PORTLAND, Oregon — Health officials say months of trying to stop the spread of COVID-19 has also helped prevent the flu virus from spreading.
“Flu has been almost zero in our region since the official start of flu season last October,” said Multnomah County Health Officer, Dr. Jennifer Vines.
Vines said in addition to social distancing and wearing masks, an increase in the number of people getting flu vaccinations is helping. A public health campaign to get the flu vaccine was aimed at avoiding a possible “twindemic” this winter.
“There are flu seasons when our hospitals nearly reach capacity, just with people hospitalized with flu,” said Vines. “It's a virus that can really strike people down.”

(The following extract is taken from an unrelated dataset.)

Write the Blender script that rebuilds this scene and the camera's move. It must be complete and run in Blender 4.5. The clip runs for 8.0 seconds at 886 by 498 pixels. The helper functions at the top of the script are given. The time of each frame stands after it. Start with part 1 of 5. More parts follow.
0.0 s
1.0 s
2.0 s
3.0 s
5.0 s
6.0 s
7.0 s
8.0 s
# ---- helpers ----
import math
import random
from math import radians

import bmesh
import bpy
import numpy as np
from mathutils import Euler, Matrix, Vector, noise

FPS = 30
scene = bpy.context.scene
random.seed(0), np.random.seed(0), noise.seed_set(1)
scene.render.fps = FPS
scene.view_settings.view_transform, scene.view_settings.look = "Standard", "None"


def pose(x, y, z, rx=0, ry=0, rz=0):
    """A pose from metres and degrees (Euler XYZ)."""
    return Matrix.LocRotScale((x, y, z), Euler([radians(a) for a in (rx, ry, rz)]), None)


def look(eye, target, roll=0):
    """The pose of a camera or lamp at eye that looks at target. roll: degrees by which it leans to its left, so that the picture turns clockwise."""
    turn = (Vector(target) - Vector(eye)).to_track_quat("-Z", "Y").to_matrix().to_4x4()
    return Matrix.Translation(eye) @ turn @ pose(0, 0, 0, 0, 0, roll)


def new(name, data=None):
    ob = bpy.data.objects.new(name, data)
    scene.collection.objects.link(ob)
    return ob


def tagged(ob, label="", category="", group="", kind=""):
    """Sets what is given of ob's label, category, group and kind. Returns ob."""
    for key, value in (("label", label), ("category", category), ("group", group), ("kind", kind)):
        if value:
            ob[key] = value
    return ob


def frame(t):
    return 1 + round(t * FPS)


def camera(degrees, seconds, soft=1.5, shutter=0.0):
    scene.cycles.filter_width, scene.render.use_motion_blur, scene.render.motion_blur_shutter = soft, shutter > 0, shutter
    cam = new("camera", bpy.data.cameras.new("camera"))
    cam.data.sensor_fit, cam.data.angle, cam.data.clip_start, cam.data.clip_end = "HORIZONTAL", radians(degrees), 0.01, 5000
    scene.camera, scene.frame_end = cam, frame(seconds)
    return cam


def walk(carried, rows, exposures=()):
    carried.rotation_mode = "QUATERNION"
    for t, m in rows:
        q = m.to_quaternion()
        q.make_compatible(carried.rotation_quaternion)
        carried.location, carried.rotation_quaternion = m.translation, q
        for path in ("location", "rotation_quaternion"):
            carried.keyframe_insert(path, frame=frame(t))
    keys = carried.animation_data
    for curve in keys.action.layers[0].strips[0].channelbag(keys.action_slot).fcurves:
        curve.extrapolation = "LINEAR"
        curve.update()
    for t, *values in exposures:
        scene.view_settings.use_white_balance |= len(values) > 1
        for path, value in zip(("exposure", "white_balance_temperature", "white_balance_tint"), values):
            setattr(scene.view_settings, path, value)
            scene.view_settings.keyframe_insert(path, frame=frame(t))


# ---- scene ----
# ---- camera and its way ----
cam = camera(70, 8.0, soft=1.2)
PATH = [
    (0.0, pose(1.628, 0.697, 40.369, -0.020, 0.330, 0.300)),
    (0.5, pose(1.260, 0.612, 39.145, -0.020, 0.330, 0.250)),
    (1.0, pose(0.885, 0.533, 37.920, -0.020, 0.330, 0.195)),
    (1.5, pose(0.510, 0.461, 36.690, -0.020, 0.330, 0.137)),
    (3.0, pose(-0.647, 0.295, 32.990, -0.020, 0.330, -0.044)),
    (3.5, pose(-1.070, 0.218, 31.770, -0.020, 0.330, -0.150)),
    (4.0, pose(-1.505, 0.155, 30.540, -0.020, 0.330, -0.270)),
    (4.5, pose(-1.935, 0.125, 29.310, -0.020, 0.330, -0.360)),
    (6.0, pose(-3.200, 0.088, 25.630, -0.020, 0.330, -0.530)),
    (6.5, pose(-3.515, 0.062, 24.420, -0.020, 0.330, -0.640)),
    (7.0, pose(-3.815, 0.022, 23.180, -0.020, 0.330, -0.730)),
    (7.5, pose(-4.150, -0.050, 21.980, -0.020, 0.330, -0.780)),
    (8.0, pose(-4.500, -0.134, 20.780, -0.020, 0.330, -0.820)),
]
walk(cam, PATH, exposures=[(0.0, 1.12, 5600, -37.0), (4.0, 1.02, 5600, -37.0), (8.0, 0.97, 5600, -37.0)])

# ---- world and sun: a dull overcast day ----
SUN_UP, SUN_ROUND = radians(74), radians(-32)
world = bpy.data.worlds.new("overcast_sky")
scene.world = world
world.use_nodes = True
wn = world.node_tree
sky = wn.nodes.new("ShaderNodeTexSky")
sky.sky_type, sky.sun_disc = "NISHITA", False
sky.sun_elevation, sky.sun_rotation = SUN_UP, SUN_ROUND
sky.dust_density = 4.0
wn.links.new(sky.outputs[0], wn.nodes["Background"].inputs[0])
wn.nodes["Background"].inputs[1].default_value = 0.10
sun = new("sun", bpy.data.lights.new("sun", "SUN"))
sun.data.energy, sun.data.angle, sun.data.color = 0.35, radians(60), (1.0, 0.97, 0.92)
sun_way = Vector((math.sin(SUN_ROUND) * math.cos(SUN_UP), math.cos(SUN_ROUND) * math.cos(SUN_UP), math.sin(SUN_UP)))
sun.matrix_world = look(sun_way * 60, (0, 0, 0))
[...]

According to the Oregon Health Authority, 2,873 Oregonians were tested for the flu the week ending January 2, 2021. Only four of those tests came back positive. Over the same week in 2020, 5,495 people got a flu test and 1,461 came back positive.

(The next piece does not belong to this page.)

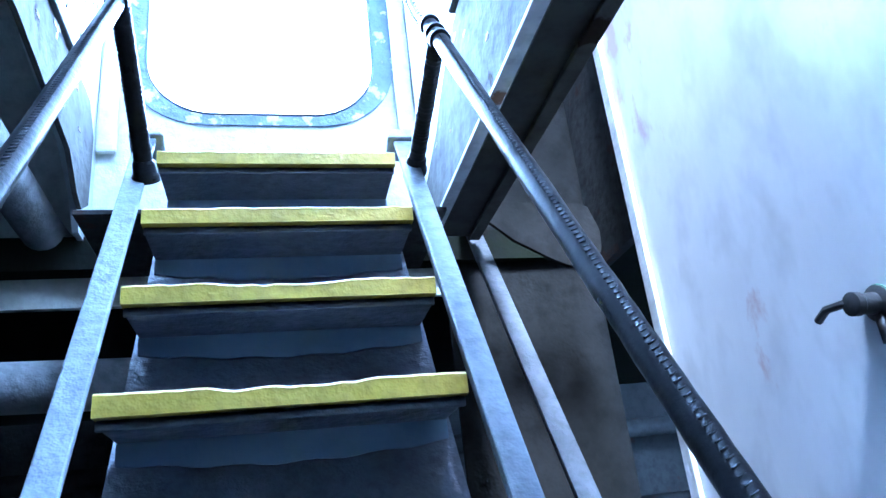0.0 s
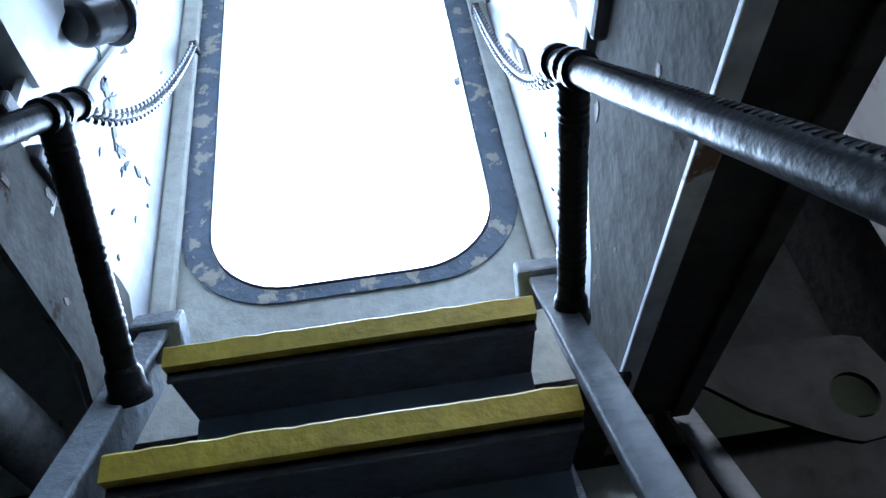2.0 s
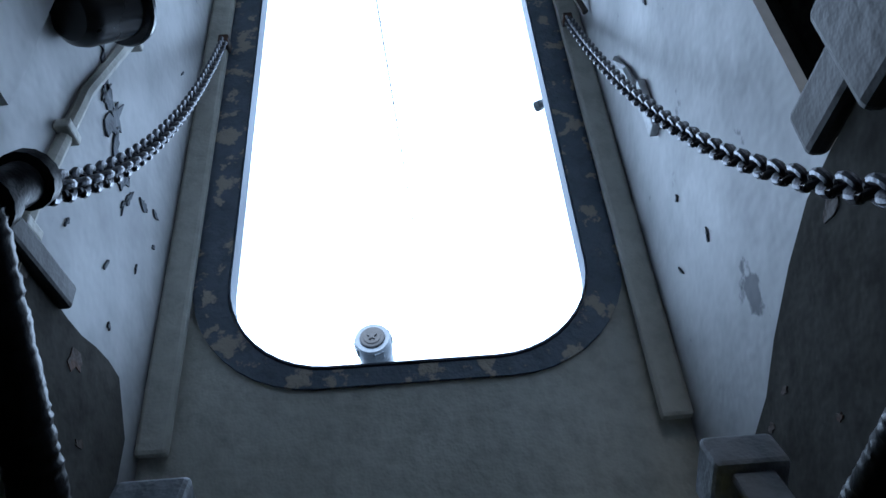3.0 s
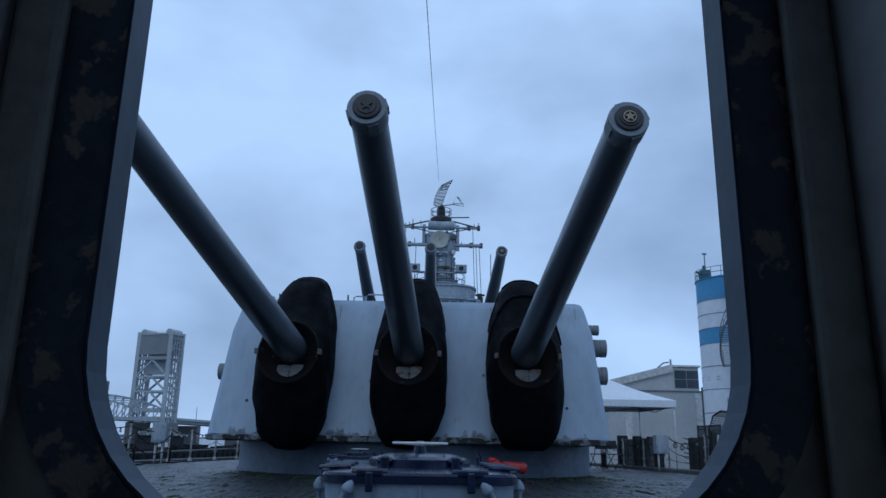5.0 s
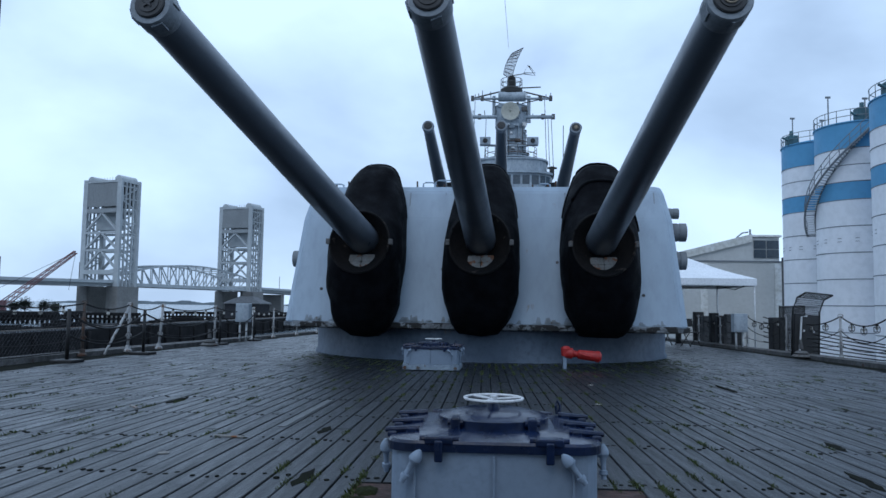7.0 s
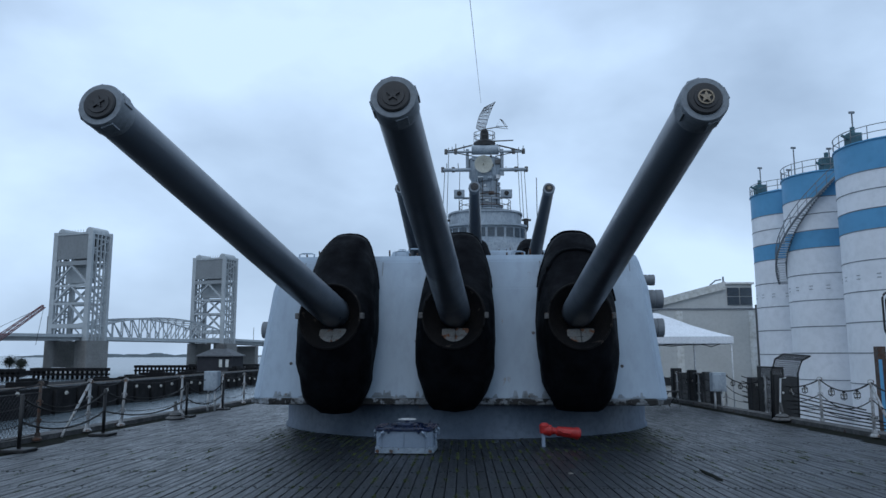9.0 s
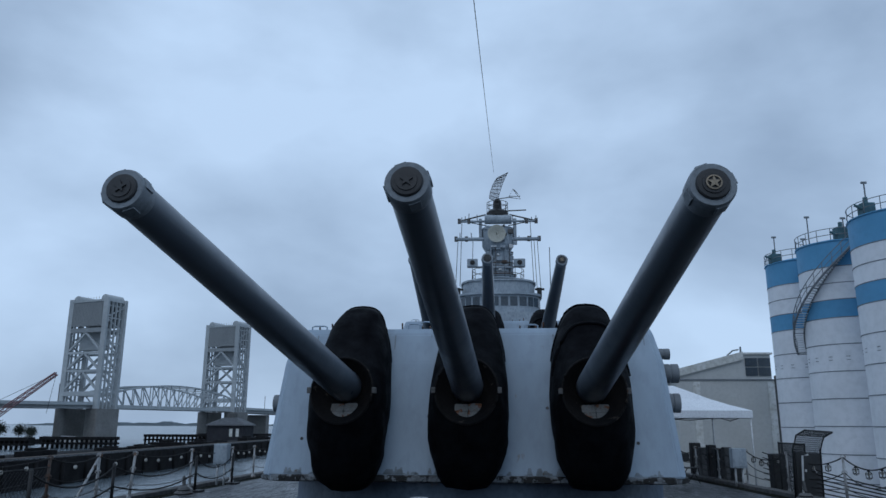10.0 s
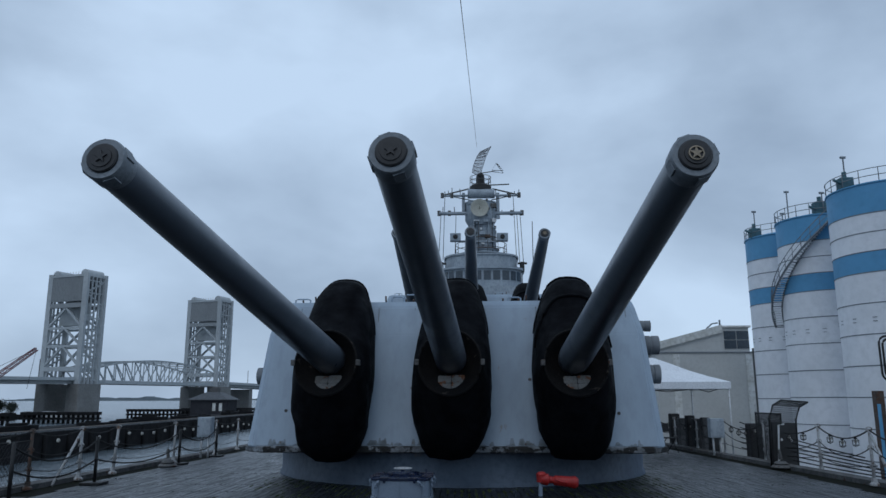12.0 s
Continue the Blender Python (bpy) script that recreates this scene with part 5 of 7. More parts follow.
def lift_tower(yc):
    m = BR @ Matrix.Translation((0, yc, 0))
    t = empty("lift_bridge_tower", "tall pale steel lift bridge tower with braced legs", "bridge tower", (0, 0, 0), group="lift bridge towers")
    hx, hy, z0, z1 = 10.3, 5.2, 14.0, 61.5
    for sx in (-1, 1):
        bm = B()
        prism(bm, rounded(7.0, 13, 0.8, 2, sx * 9.0, 0), -2, z0, m)
        part("concrete_pier", bm, CONCRETE, t, "concrete pier")
        for sy in (-1, 1):
            bm = B()
            beam(bm, (sx * hx, sy * hy, z0), (sx * hx, sy * hy, z1 + 1.5), 2.0, m)
            part("leg", bm, STEEL_PALE, t)
    for sy in (-1, 1):
        bm = B()
        a, b = m @ V(-hx, sy * hy, 50.5), None
        for z0_, z1_, w in ((50.5, 62.5, 0.8), (47.6, 49.6, 1.2)):
            vs = [m @ V(x, sy * hy + dy, z) for z in (z0_, z1_) for x, dy in ((-hx, -w / 2), (hx, -w / 2), (hx, w / 2), (-hx, w / 2))]
            v_ = [bm.verts.new(p) for p in vs]
            for q in ((3, 2, 1, 0), (4, 5, 6, 7), (0, 1, 5, 4), (1, 2, 6, 5), (2, 3, 7, 6), (3, 0, 4, 7)):
                bm.faces.new([v_[i] for i in q])
        sheath = part("head_cladding", bm, CLADDING, t, "ribbed pale cladding")
        for i in range(22):
            bm = B()
            x = -hx + 1.2 + i * 0.9
            beam(bm, (x, sy * (hy + 0.45), 50.8), (x, sy * (hy + 0.45), 62.2), 0.25, m)
            part("rib", bm, CLADDING, sheath)
        for z in (16.5, 20.5, 30.5, 38.5):
            bm = B()
            beam(bm, (-hx, sy * hy, z), (hx, sy * hy, z), 1.9 if z == 20.5 else 1.0, m)
            part("cross_beam", bm, STEEL_PALE, t)
        for z_a, z_b in ((21.5, 30.5), (30.5, 38.5), (38.5, 47.6)):
            for sx in (-1, 1):
                bm = B()
                beam(bm, (sx * hx, sy * hy, z_a), (0, sy * hy, z_b), 0.9, m)
                part("brace", bm, STEEL_PALE, t)
    for sx in (-1, 1):
        for k in range(8):
            z_a, z_b = 15 + 5.6 * k, 20.6 + 5.6 * k
            bm = B()
            s = 1 if k % 2 else -1
            beam(bm, (sx * hx, -s * hy, z_a), (sx * hx, s * hy, z_b), 0.6, m)
            beam(bm, (sx * hx, -hy, z_b), (sx * hx, hy, z_b), 0.6, m)
            part("side_lacing", bm, STEEL_PALE, t)
        for yy in (-2.2, 0.0, 2.2):
            bm = B()
            beam(bm, (sx * (hx + 0.4), yy, z0), (sx * (hx + 0.4), yy, z1), 0.7, m)
            part("cable_guide", bm, STEEL_PALE, t)
    # counterweight hanging inside and the lamps' walkway on top
    bm = B()
    prism(bm, rounded(15, 3.5, 0.3, 2), 40.0, 50.0, m)
    part("counterweight", bm, STEEL_PALE, t, "pale counterweight")
    bm = B()
    prism(bm, rounded(hx * 2 + 1.6, hy * 2 + 1.6, 0.4, 2), z1, z1 + 0.8, m)
    part("top_platform", bm, STEEL_PALE, t)
    for sx in (-1, 1):
        bm = B()
        rod(bm, m @ V(sx * 8.2, -hy * 0.9, z1 + 1.2), m @ V(sx * 8.2, hy * 0.9, z1 + 1.2), 2.2, n=16)
        part("sheave_cover", bm, STEEL_PALE, t, "rounded sheave cover")
    for k in range(12):
        bm = B()
        beam(bm, (-9 + k * 1.64, -hy - 0.5, z1 + 0.8), (-9 + k * 1.64, -hy - 0.5, z1 + 2.2), 0.16, m)
        part("rail_post", bm, STEEL_PALE, t)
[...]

The contrast is striking nationally, too. According to the CDC, nearly every state is experiencing minimal to low flu activity. At this time last year, the vast majority of states including Oregon reported a high number of flu-like illness.
“It is a striking difference this year,” said Vines, who cautioned that there are still many weeks of the flu season left, urging those who have not yet gotten a flu vaccine to do so.
“It’s not too late,” she said. And as doctors focus on administering the COVID-19 vaccine, Vines said it's important to stay the course.
“Again, social distancing, masks, face coverings, vaccine; those all seem to work.”